**What is being asked:** Return the material word for word. Do not include the pictures.

**Material provided:**
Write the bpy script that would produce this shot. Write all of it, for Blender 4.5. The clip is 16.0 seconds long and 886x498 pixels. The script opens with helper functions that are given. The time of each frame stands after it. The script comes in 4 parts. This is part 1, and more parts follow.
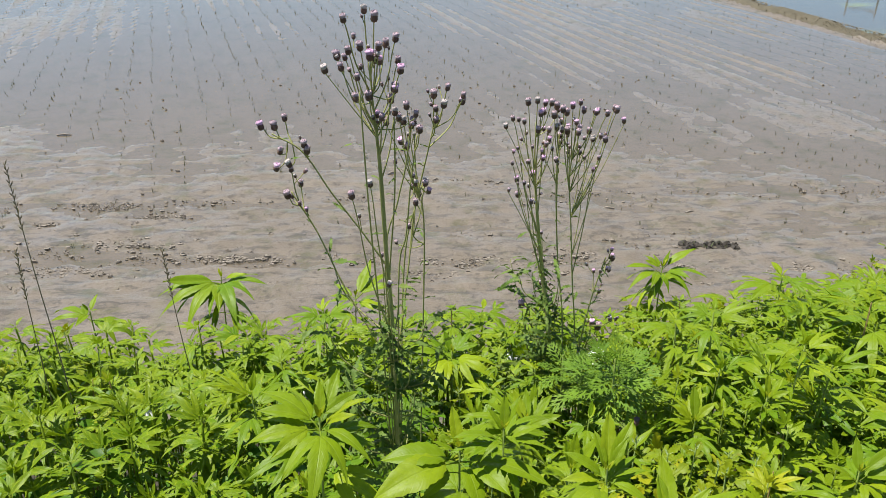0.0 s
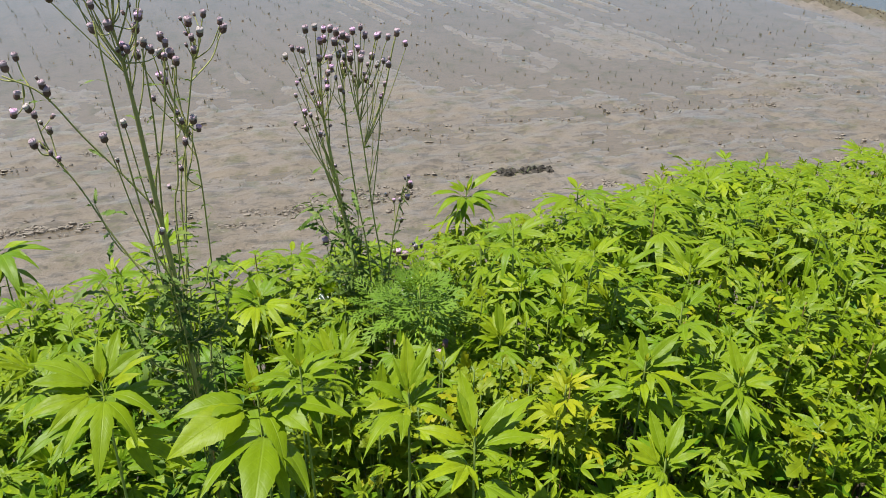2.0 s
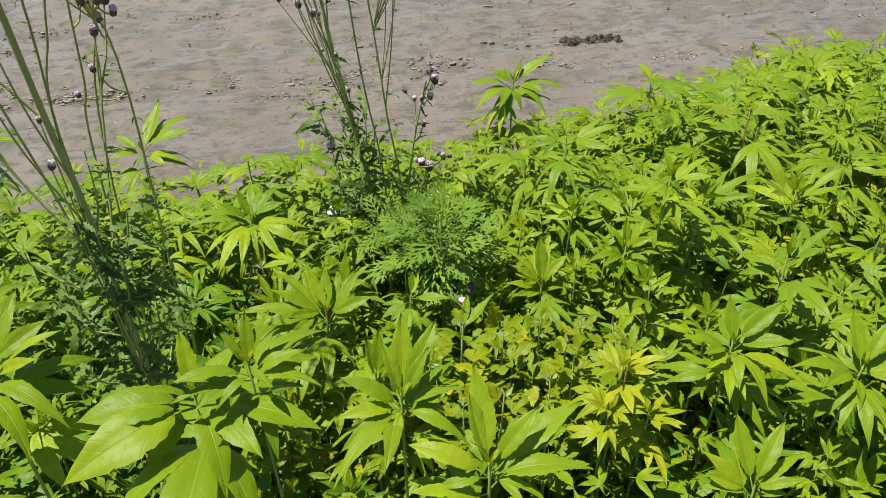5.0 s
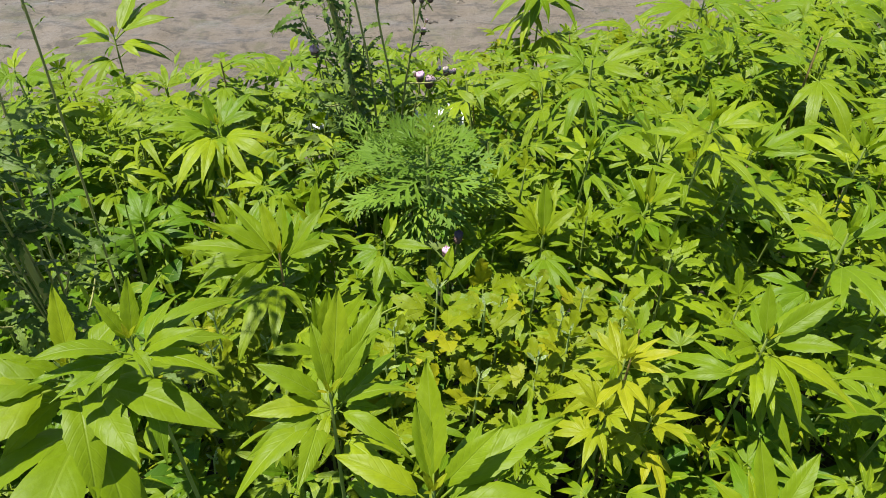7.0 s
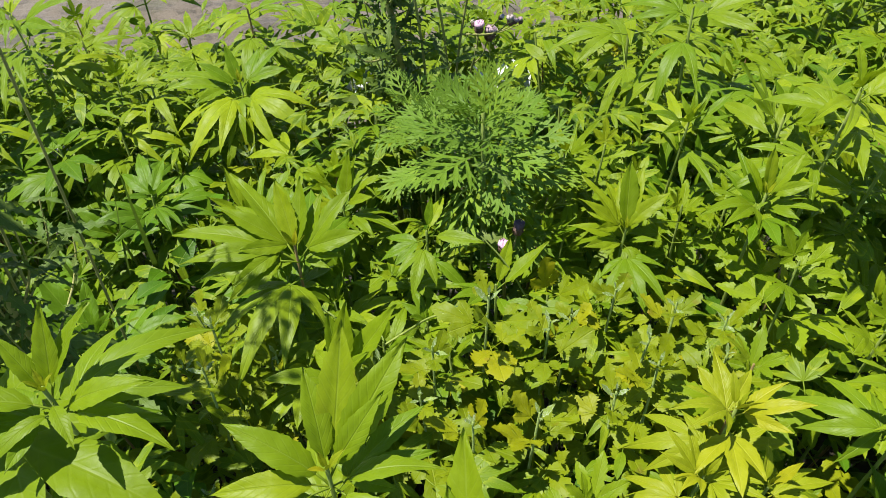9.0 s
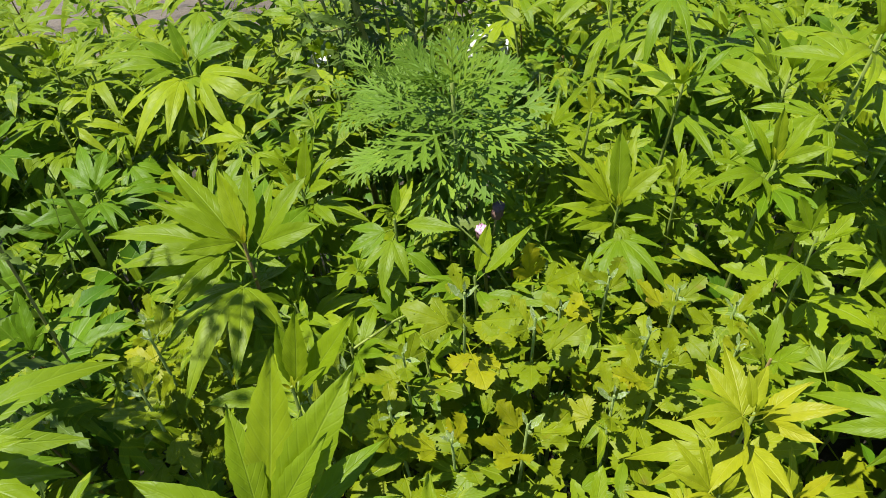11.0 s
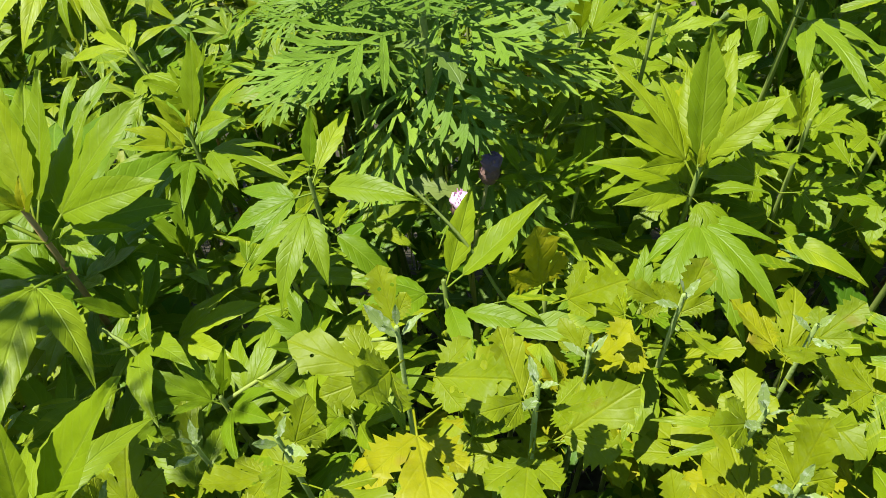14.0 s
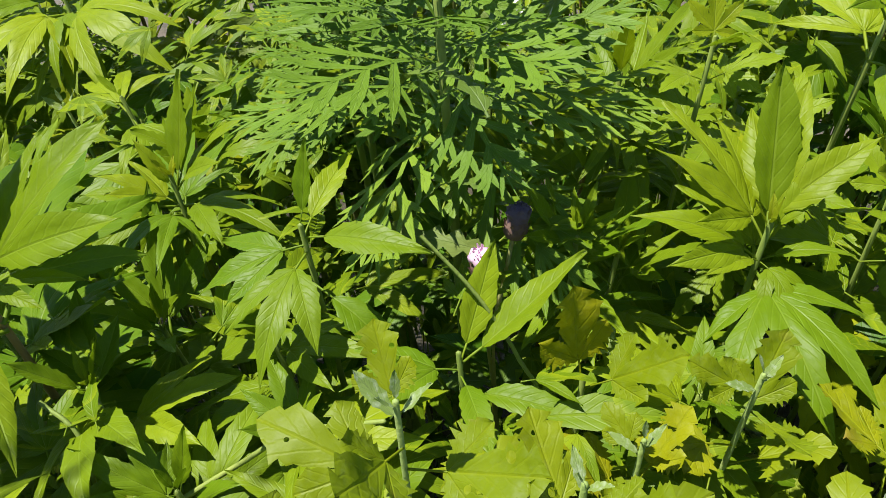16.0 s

**Written response:**
Write the bpy script that would produce this shot. Write all of it, for Blender 4.5. The clip is 16.0 seconds long and 886x498 pixels. The script opens with helper functions that are given. The time of each frame stands after it. The script comes in 4 parts. This is part 1, and more parts follow.
0.0 s
2.0 s
5.0 s
7.0 s
9.0 s
11.0 s
14.0 s
16.0 s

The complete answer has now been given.